Start of Supplied data

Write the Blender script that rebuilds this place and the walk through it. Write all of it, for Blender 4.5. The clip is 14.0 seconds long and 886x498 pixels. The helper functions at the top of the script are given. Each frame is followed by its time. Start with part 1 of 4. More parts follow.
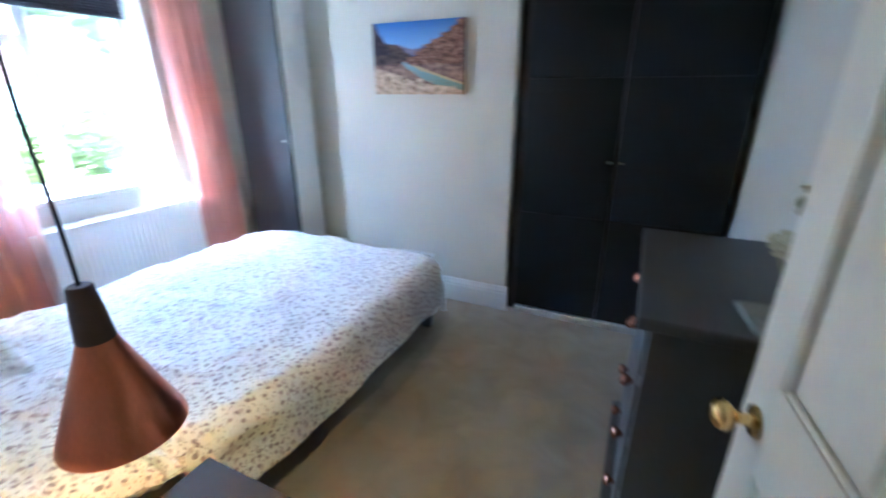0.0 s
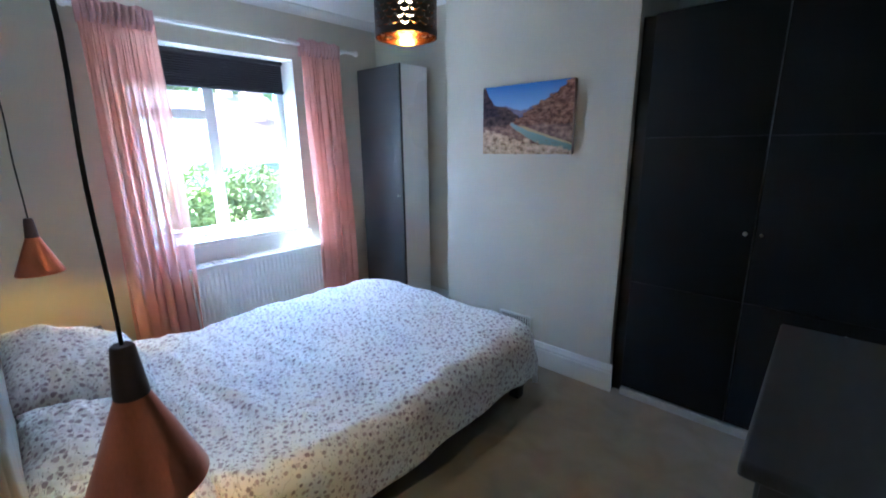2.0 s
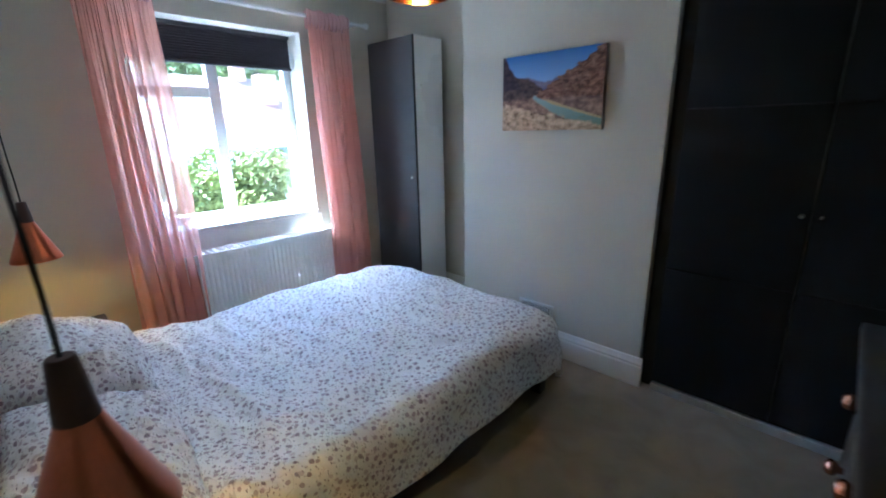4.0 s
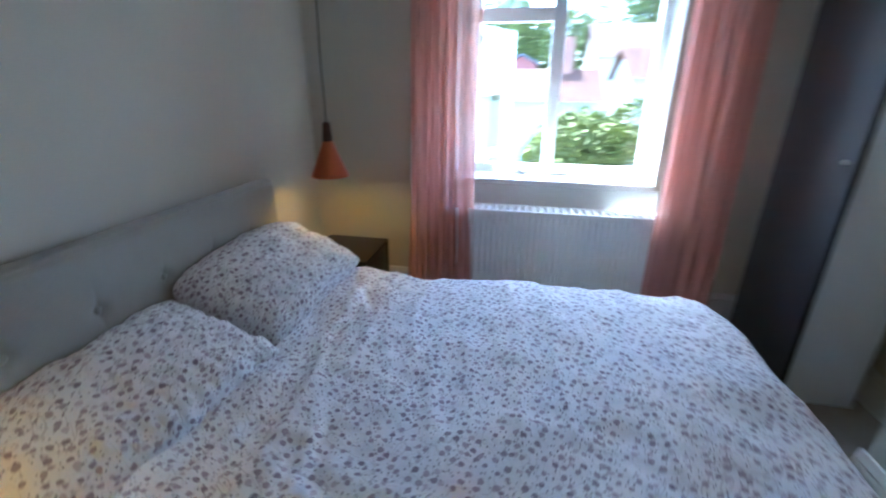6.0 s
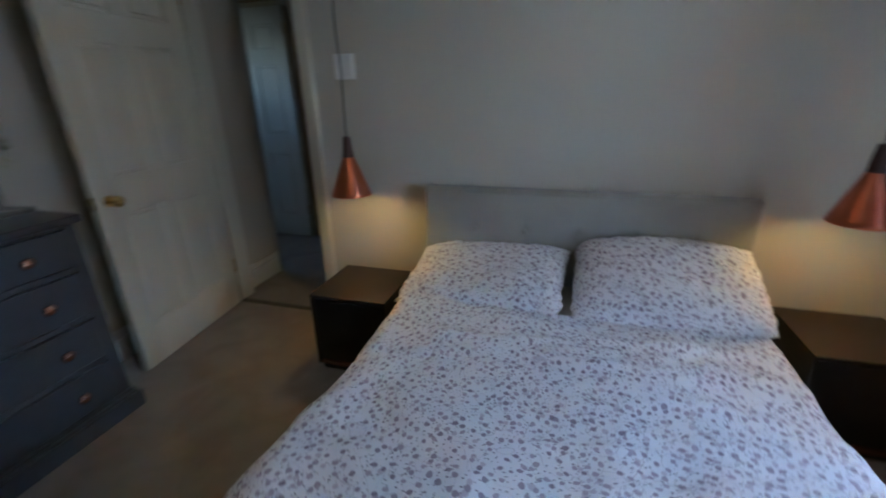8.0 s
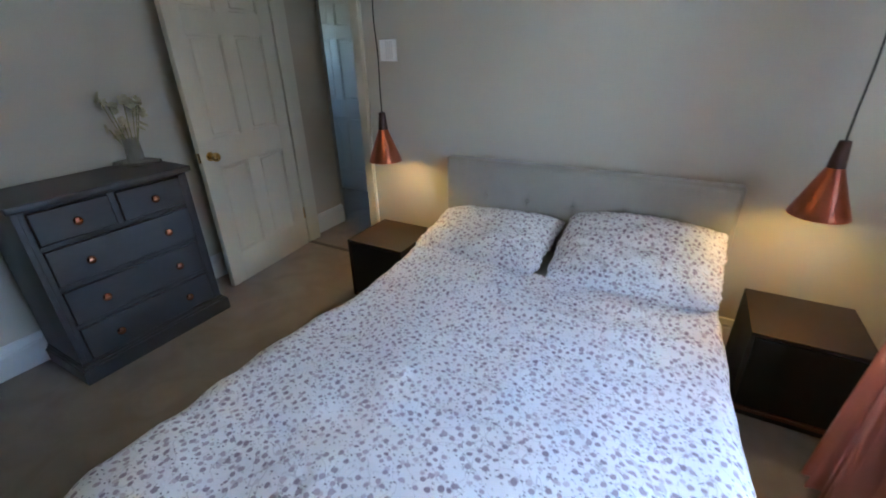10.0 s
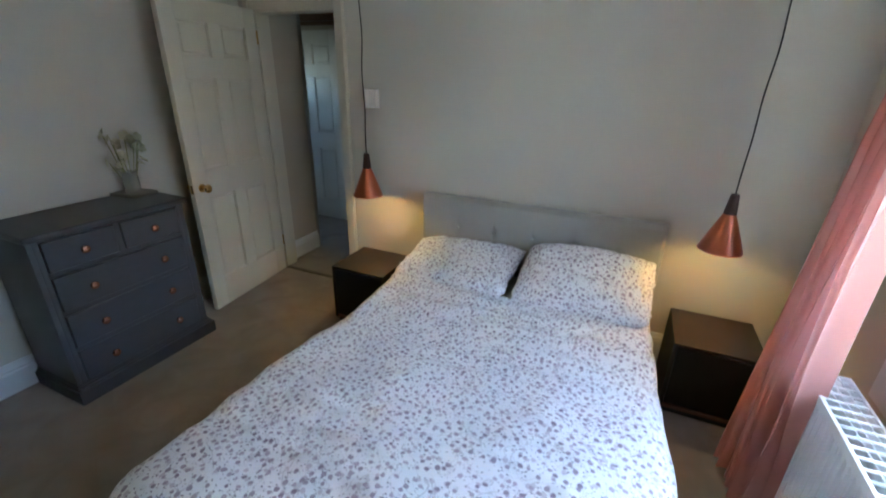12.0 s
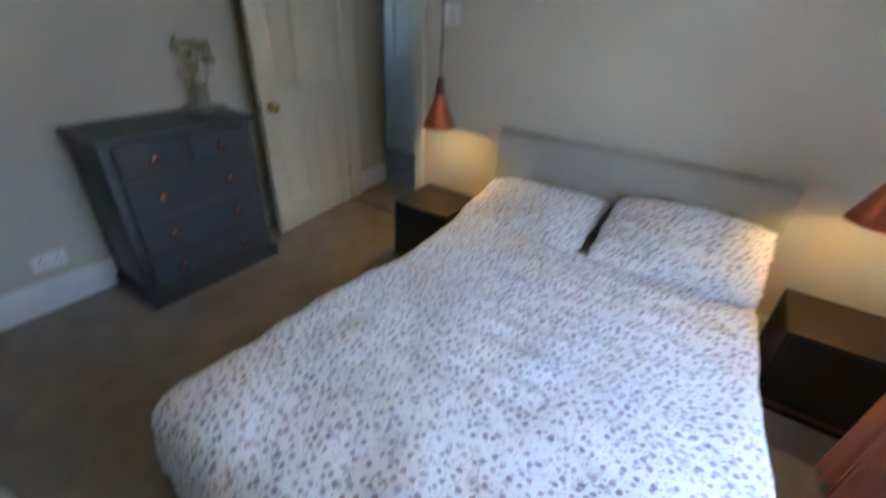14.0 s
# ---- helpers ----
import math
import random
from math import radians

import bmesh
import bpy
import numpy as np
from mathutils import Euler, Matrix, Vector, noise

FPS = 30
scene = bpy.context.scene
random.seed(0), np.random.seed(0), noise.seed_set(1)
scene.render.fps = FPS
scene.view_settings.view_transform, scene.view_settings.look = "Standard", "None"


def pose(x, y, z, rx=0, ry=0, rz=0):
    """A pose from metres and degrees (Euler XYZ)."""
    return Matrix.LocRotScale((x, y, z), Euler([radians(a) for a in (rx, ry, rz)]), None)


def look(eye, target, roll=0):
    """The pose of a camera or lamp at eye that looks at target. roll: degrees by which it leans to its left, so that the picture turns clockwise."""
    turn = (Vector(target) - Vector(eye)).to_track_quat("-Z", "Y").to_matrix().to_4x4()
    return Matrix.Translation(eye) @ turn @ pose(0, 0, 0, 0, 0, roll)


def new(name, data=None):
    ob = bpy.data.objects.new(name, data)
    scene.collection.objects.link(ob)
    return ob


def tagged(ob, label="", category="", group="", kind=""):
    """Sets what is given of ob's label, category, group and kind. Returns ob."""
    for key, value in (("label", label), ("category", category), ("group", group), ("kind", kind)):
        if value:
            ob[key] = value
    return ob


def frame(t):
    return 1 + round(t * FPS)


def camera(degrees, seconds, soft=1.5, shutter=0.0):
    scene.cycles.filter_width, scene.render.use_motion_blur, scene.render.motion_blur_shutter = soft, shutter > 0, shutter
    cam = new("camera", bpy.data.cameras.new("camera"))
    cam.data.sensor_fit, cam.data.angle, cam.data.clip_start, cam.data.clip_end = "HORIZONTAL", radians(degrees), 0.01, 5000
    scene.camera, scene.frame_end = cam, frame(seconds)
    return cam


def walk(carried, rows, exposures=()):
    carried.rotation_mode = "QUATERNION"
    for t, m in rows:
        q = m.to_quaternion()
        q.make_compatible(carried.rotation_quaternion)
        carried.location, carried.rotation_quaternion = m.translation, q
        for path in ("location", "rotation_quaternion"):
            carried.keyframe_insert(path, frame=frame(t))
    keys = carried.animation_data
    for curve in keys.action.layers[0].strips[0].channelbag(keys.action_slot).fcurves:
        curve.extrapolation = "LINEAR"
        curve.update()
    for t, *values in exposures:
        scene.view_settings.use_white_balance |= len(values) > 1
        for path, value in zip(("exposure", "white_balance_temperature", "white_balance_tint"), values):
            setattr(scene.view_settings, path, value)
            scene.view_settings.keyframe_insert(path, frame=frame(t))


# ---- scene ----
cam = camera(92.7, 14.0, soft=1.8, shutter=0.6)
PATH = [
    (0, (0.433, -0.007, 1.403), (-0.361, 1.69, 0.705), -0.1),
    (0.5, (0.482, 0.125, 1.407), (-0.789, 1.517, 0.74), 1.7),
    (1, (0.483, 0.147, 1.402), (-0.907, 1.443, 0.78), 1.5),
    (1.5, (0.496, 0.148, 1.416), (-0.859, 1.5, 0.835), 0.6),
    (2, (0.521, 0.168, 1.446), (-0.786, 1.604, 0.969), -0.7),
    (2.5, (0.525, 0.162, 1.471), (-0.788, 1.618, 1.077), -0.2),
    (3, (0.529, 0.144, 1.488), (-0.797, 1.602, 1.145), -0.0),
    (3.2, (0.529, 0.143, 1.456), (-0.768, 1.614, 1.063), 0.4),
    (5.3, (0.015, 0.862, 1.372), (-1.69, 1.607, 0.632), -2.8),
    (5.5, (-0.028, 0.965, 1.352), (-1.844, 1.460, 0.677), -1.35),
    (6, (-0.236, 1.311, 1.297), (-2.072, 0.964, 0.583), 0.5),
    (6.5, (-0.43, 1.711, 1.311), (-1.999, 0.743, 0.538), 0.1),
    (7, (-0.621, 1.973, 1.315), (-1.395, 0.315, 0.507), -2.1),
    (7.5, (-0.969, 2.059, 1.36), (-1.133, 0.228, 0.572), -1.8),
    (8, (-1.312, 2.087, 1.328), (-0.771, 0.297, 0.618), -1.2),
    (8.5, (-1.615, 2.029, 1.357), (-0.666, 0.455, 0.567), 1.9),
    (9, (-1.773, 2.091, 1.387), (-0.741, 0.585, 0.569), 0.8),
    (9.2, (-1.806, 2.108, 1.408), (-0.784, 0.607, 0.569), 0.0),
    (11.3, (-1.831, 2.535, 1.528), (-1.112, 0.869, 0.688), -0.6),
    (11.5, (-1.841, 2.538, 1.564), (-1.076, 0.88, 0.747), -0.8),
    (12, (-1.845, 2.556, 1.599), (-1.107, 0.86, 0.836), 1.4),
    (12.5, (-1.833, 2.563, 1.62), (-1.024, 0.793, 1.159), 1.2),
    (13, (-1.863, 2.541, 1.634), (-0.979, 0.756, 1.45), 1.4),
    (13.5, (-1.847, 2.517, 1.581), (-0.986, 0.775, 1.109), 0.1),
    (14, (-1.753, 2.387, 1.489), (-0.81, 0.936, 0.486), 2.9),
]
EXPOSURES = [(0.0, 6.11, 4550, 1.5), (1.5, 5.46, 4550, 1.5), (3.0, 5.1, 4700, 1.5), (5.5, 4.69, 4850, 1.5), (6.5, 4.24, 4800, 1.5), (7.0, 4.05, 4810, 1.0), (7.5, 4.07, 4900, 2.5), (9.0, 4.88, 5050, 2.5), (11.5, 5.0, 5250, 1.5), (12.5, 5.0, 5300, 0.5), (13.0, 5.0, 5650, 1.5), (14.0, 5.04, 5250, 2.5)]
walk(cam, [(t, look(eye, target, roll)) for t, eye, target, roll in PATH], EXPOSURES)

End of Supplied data

▶ _Exercise aim_
Output only the lines from the one containing "scene.view_settings.use_white_balance |= len(values)" through the one containing "scene.view_settings.keyframe_insert(path, frame=frame(t))", inclusive, exactly as written.

▶ _Worked answer_
        scene.view_settings.use_white_balance |= len(values) > 1
        for path, value in zip(("exposure", "white_balance_temperature", "white_balance_tint"), values):
            setattr(scene.view_settings, path, value)
            scene.view_settings.keyframe_insert(path, frame=frame(t))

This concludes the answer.